Unseparate Stories | Identity & Human Worth Part I: After Access: Perception & Evaluation

Power and access determine who reaches the door. They shape proximity to opportunity, safety, and movement. But entry alone does not determine experience. Two people may pass through the same doorway and still not stand on equal ground. This next section shifts from structure to interpretation. If power and access determine who arrives, identity and human worth influence how those arrivals are received. Before credentials are reviewed and before competence is demonstrated, perception often forms quietly and quickly. This is not an examination of policy. It is an examination of evaluation. Because access may open the door, but perception determines what happens once someone stands inside.

UNSEPARATE STORIES

Scribe Diva Ink

4/6/20263 min read

Unseparate Stories | Identity & Human Worth
Part I: After Access: Perception & Evaluation

by Scribe Diva Ink

Power and access determine entry. They shape who reaches the door and who stands within reach of opportunity. Yet entry alone does not determine experience. Two people may pass through the same doorway and still not stand on equal ground. Before access is granted or denied, worth is often quietly assessed.

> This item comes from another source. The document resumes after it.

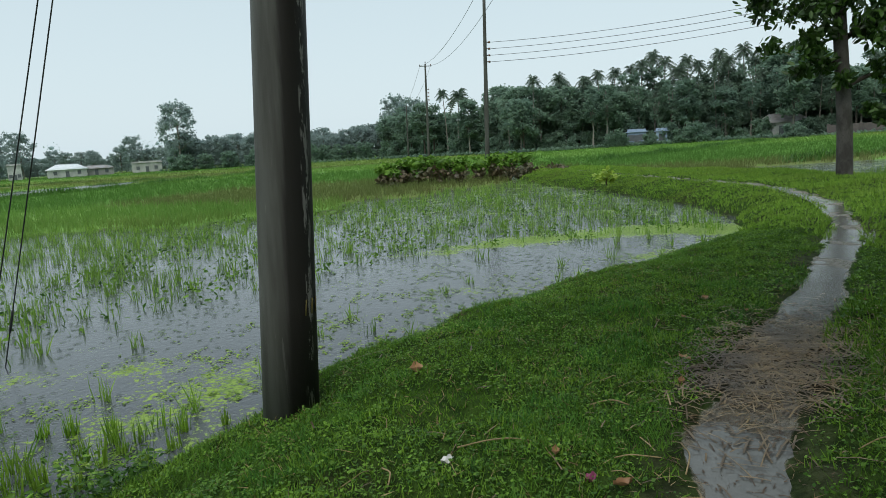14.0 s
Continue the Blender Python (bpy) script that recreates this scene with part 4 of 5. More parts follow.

The earlier examination of Power and Access considered the structures that determine proximity to safety, mobility, and opportunity. This section turns inward toward the human judgments that operate within those structures. If access determines who arrives, perception often determines how those arrivals are received.

Perception often forms before a word is spoken, and worth is assigned soon after. Identity markers such as race, gender, religion, culture, accent, or appearance can influence how a person is interpreted before character or competence becomes visible. The evaluation is often subtle, rarely announced, and widely normalized.

Modern societies often affirm equality as a principle. Laws and policies increasingly reflect the language of equal rights and equal protection. Yet equality in principle does not always translate into equality in perception. Treatment is shaped not only by formal rules but by assumptions about intelligence, credibility, temperament, belonging, and preference.

These differences in perception did not appear suddenly. Earlier eras assigned human worth openly and unevenly. Entire populations were described as less capable, less rational, or less deserving of protection based on social, intellectual, or economic status. Those judgments were written into everyday language and widely accepted as ordinary truth. Laws and institutions have changed, yet echoes of those interpretations continue to influence how credibility and belonging are assessed today.

Achievement does not eliminate identity. It simply exposes how identity is interpreted.

Recent public life has provided visible examples of this tension. A president who occupied the highest office in the nation was subjected to forms of disrespect that extended beyond political disagreement. Depictions that associated former President Barack Obama and former First Lady Michelle Obama with animals, along with persistent commentary about Michelle Obama’s stature and physique, revealed how identity can remain a lens through which dignity is filtered. Status did not erase perception. It coexisted with it.

Perception precedes treatment. The assumptions attached to identity influence how actions are interpreted and how words are received. The same behavior may be read as confident in one person and threatening in another, articulate in one voice and surprising in another. Credibility is often distributed unevenly, with some individuals granted immediate trust while others must establish legitimacy repeatedly.

Identity influences credibility in ways that are often difficult to measure but easy to observe. In many settings, statements offered by white individuals are accepted with minimal scrutiny, while similar statements offered by non-white individuals are more frequently questioned or challenged. The difference is rarely declared openly, yet its effects accumulate over time.

Equality in law does not eliminate inequality in perception. Even where formal barriers have been lowered, patterns of valuation remain visible. Black women, for example, represent one of the most highly educated demographic groups in the United States, yet educational attainment has not consistently translated into proportional economic security or occupational stability. Reports in recent years suggest that hundreds of thousands of Black women have experienced employment displacement despite their qualifications, illustrating the distance that can exist between achievement and valuation.

These patterns do not always operate through explicit exclusion. More often they appear through interpretation. Competence is recognized unevenly. Emotion is evaluated differently. Credibility is granted or withheld in ways that feel natural to those who benefit from them. A door may be open, yet the person who enters may still be measured.

Gates determine entry, but perception determines treatment once inside. Access may open the door, but worth influences how one stands in the room.

Identity and human worth are rarely discussed in explicit hierarchies, yet subtle shades of value often shape everyday experience. Some individuals are received with immediate legitimacy. Others must demonstrate it repeatedly. These differences are seldom announced as policy. They appear instead as expectation.

This section examines those expectations. It considers how societies assign worth, how credibility is distributed, and how belonging is interpreted. The goal is not accusation, but recognition. Understanding how worth is perceived makes visible the human dimension that operates alongside structure.